As stated above, the themes presented here will remain loose. They are not meant to be too proscriptive, but intended to guide my hand through the myriad beers available to me, to ensure I keep trying to new things, and most importantly to make sure I am thinking about what I drink rather than mindlessly guzzling it down. I’m certain that some of these will change in some small part, if not entirely as the year unfolds; there will be times I break my self-imposed rules (I’ll likely have an IPA in April). But I am also certain that at the end of each month I’l have discovered something previously unknown to me; some subtly, some nuance, or some bit of information that I’d never have discovered otherwise, making me a more knowledgable and better educated beer drinker, which is something we should all strive for.

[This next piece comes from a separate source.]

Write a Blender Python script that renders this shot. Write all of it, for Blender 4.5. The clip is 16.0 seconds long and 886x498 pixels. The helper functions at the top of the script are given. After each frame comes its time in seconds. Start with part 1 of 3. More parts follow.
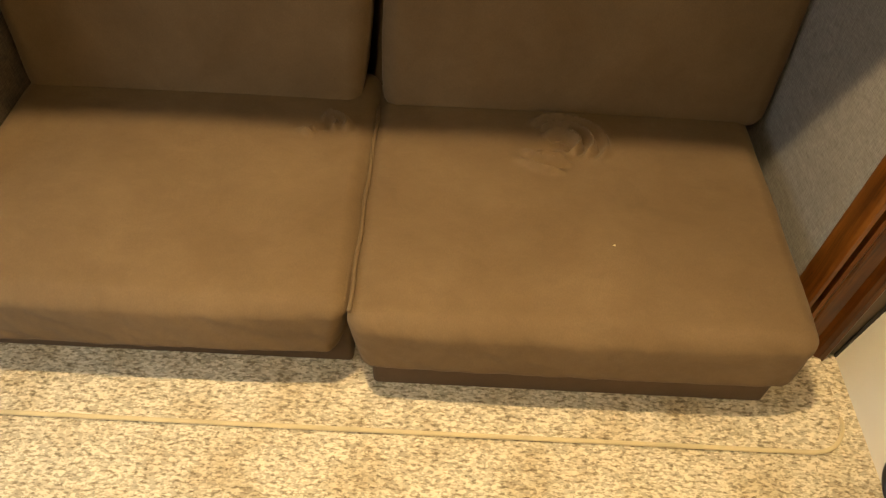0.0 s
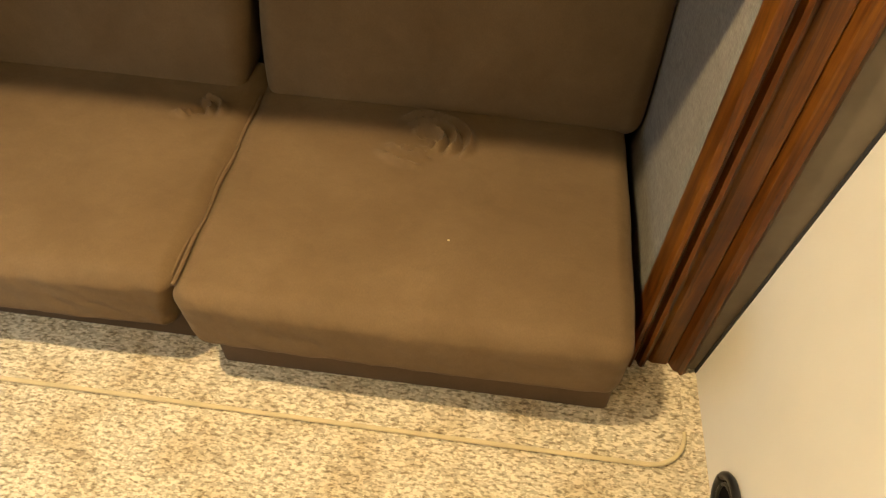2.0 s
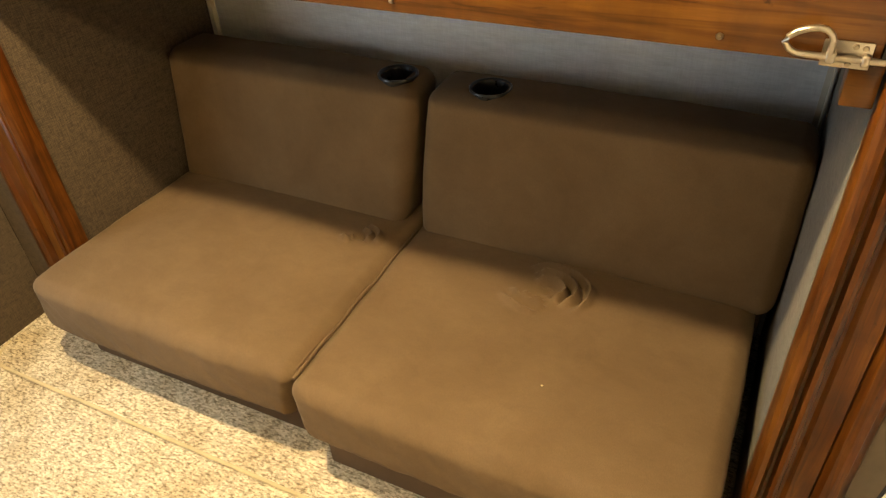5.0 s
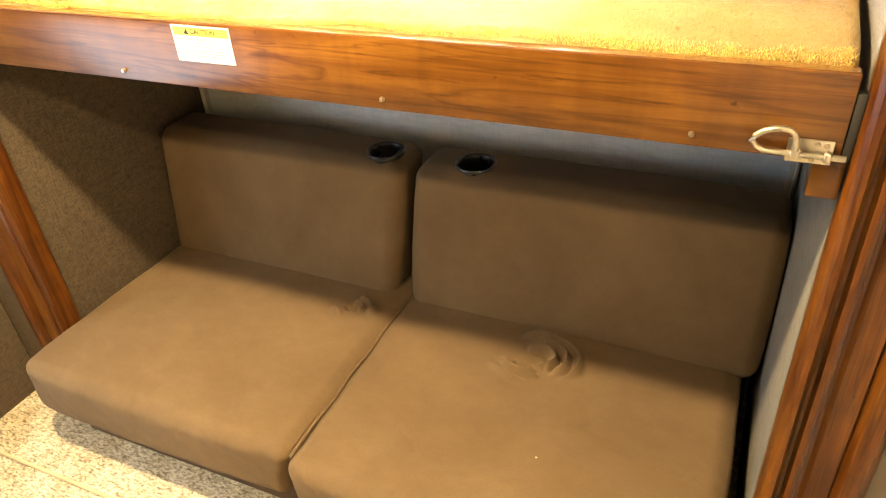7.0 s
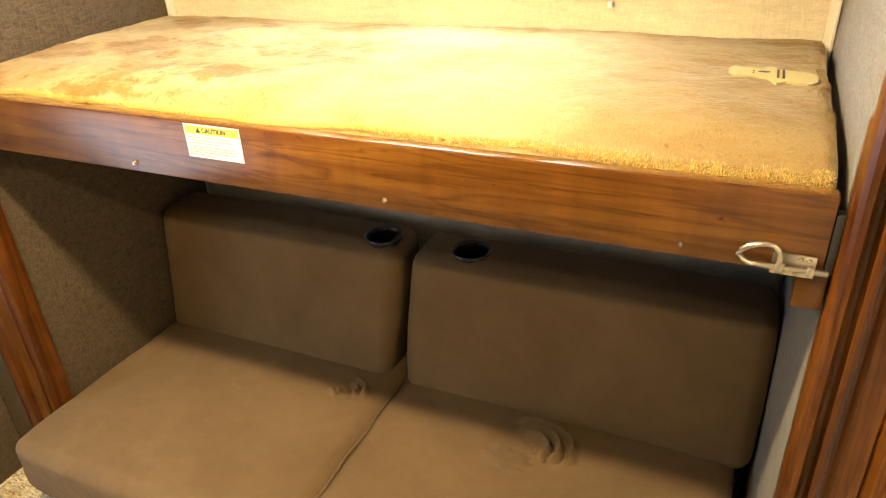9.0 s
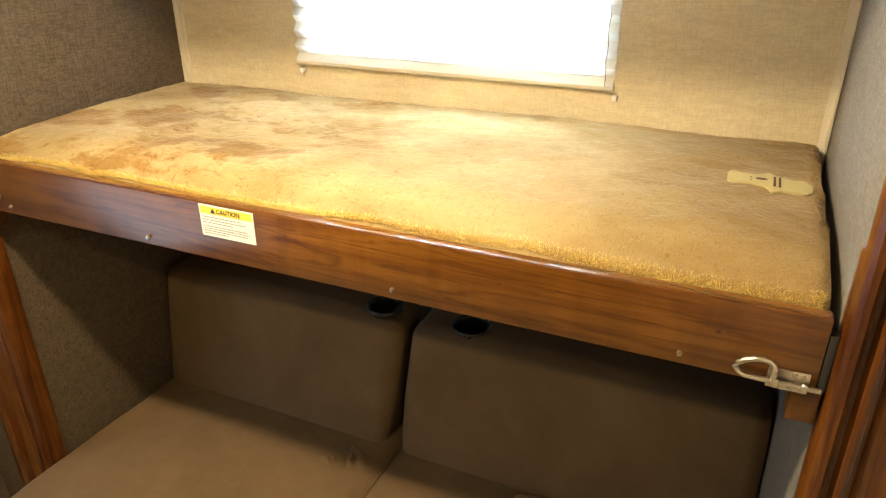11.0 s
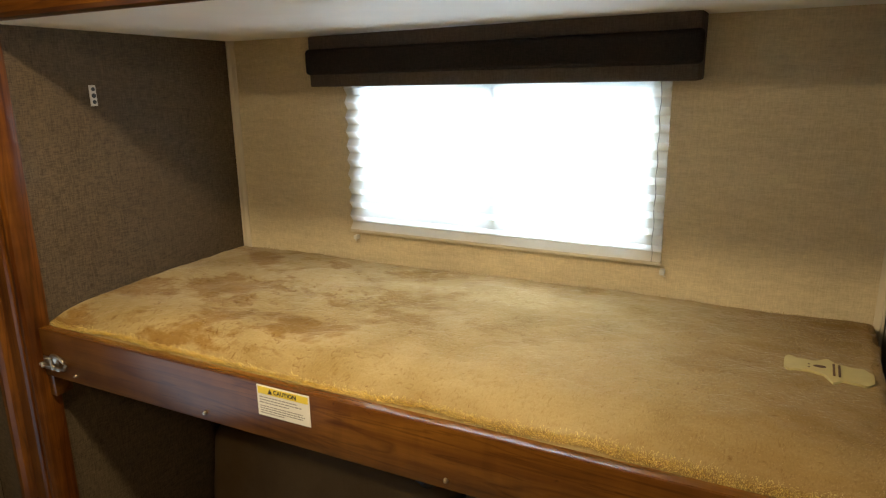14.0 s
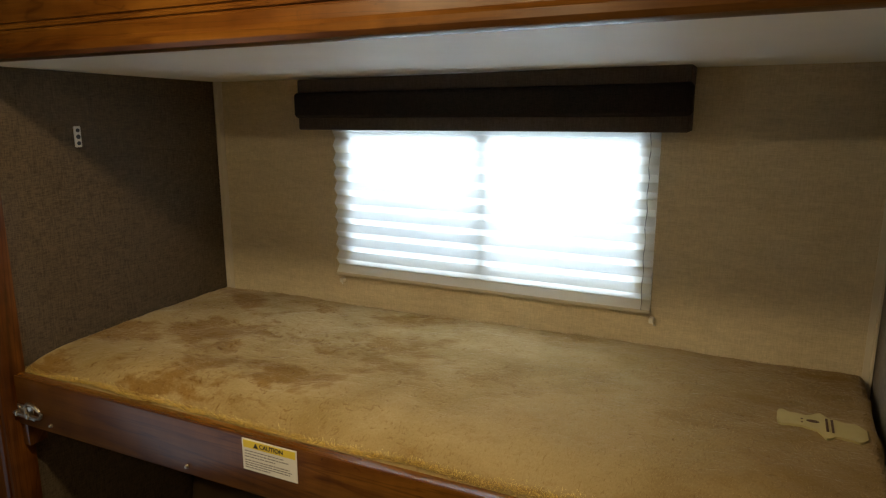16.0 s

Beer Brewed With Artificial Intelligence

IntelligentX Brewing Company is now brewing beer using artificial intelligence. Using algorithms and a bunch of other science-speak they’ve figured out a way to further dehumanize a part of the craft beer movement and in doing so, have missed the point altogether.

It is important to listen to your consumers, but ultimately recipes cannot be dictated by their tastes, especially if it’s an ever evolving process that operates on users inputting what they like or dislike, and what they might want to see in a beer. I can see future press releases now. “Our customers have spoken and our machines have come up with a beer that is in line with all their desires. It’s hoppy, but not hoppy at all. It’s super malty, but also has no malt character. It is also fruity and savory, is session-able but but high in alcohol, and at once hazy and clear. Did we mention it contains eight varieties of yeast? Yes, eight. You know that muddled gray that is a result of mixing all the paint in a water color set? It’s like that, but the beer version. That’s what the people want, apparently.”

The fact that an English company seems to be helming this abomination is also striking given the 45 year history of England’s Campaign for Real Ale. The whole thing stinks, and I can’t wait to watch it turn sour.